Everything changed for Gogel when she arrived at Jemicy, thanks to her one-on-one tutoring sessions with Steven Brown. “I remember him drawing on a piece of paper, a circle that represented the confidence I had in myself and a [larger] circle that represented the confidence he had in me,” she says. “[he would] erase mine to make it bigger and tell me: You’re not going to be able to succeed in your academics if you never believe in yourself.” That reassurance was exactly what Gogel needed. “Having someone just constantly believing in me made me believe I could achieve something I didn’t think was possible,” she says.
As the associate director of government affairs for Baltimore County, Gogel consistently approaches the complexity of the legislative process with this same drive and confidence that she credits to her experience at Jemicy. “Attempting to pass legislation is a series of overcoming obstacles, with no definite chance of success,” she says. “Sometimes you just have to wait to come back the next year or next cycle and do it over again.”
INGRAINED VALUES
After her time at Jemicy, Gogel transitioned to the Friends School of Baltimore for high school. Two tenets of her Friends’ education stick with her through her work today: stewardship and community.
“Stewardship was ingrained into my education,” Gogel says. “Thinking about what it means to be a steward of the environment and the obligation we all have to take care of each other and be not just an individual, but part of something bigger.”
Gogel recalls days when the school would go into Baltimore City neighborhoods and participate in garden clean-ups or community walks. “That was like, a really impactful experience — walking through a place and getting to know it and then serving it alongside community members,” she says.
Michael Leonard graduated from Loyola Blakefield in 1986. Loyola has been a part of the Leonard family for three generations. Michael’s father graduated in 1960. His oldest son Davis graduated in 2019, and his youngest son Gavin will be a senior this year. It was the school’s value proposition that drew the family to Loyola. “My education taught me to be a man for others, both professionally and personally,” Leonard says.

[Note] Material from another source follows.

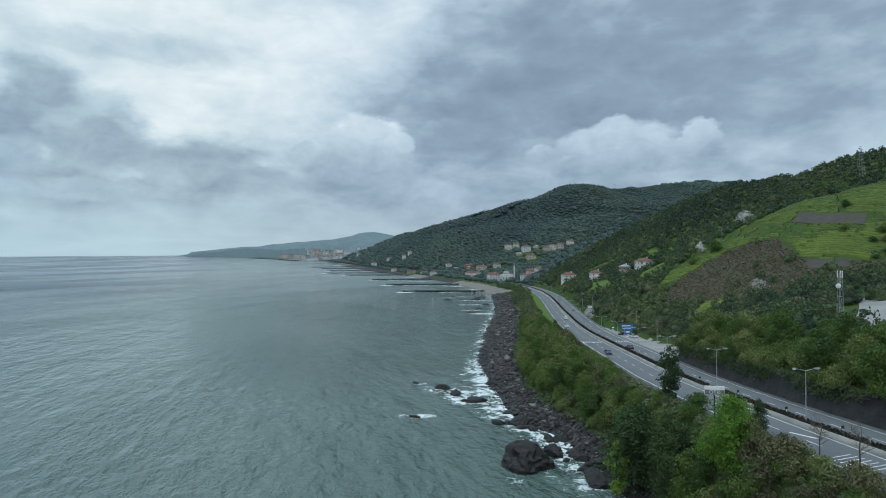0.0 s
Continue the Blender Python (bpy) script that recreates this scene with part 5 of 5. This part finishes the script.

In his 31 years working in financial services, Leonard keeps Loyola’s mantra at the forefront of his mind. “I think the number one thing that I can kind of correlate to my whole life that came from my schooling was that element of being a man for others and giving back,” he says. Whether he is mentoring interns at his company or serving as the president of the National Association of Insurance & Financial Advisors’ Baltimore Charitable Foundation, Leonard lives out the values Loyola Blakefield imparted to him.
SOUND PREPARATION
Jack Sheehy had the privilege to be part of a storied tradition at The Park School of Baltimore – writing for The Postscript. The school’s newspaper has been published for most of the school’s history and, at one point, was mailed out to every Park family. “Since I first read the paper in fifth grade, I knew I wanted to be a writer,” says Sheehy, who wrote his first article during the fall of his first year of high school and rose to be a co-editor in chief by his senior year in 2017.
His experience underscored a tenet of his Park education: collaboration. “I was still in high school and [had to] manage a staff of writers and think through difficult situations… I started to learn how to work with and manage people in those situations,” Sheehy says. That emphasis on collaboration lends itself well to Sheehy’s profession as an associate on a research team for a DC advocacy nonprofit. “[Collaboration] is something I do all the time at work today,” he says. “I started learning that when I was little at Park and it’s still very relevant for me today.”

Rao worked on McDonogh’s school newspaper, The Week, and recalls an experience similar to Sheehy’s. “Doing something as a team and being able to manage other editors, that’s something that not a lot of 16- and 17-year-olds get to do. And McDonogh gave me that opportunity,” says Rao, who now covers the fast-paced world of finance and technology as an editor on the venture capital and startups desk at Insider.
Rao explains that McDonogh’s challenging academic environment, paired with the expectation that students would also engage in school-related activities outside of the classroom, instilled in her a strong work ethic. Far removed from choir rehearsals and tennis practices of her youth, Rao says that as a working mother she continues to rely on the time management and balancing skills she learned at McDonogh.

LONG-LASTING BONDS
Independent schools foster not only academic and career success, but also lifelong allegiances to alma maters and forever friendships.
For Sheehy, it began with collaboration—from Park’s printing press to the baseball diamond. He played first base for Park’s baseball team, where communication and teamwork were vital. “People of all different baseball playing backgrounds and levels of experiences could come together,” he says. That fraternity of baseball carries over to this day. Less than a week after speaking for this story, Sheehy returned to Park to man his familiar first base during an alumni baseball game.
Leonard still meets regularly with his Loyola classmates in Baltimore to feed the hungry or run clothing drives. Of his long-lasting bonds with those he met at Loyola, Leonard explains: “Some of the guys I met the first day, freshman year, are my closest friends today: each other’s best men in weddings, godparents to children, people who are loyal, and have your back, and are there without question.”
While every independent school student’s experience differs, these alums’ reflections illuminate a shared sentiment: The lasting impact of these institutions influences the personal and professional lives of all who pass through them.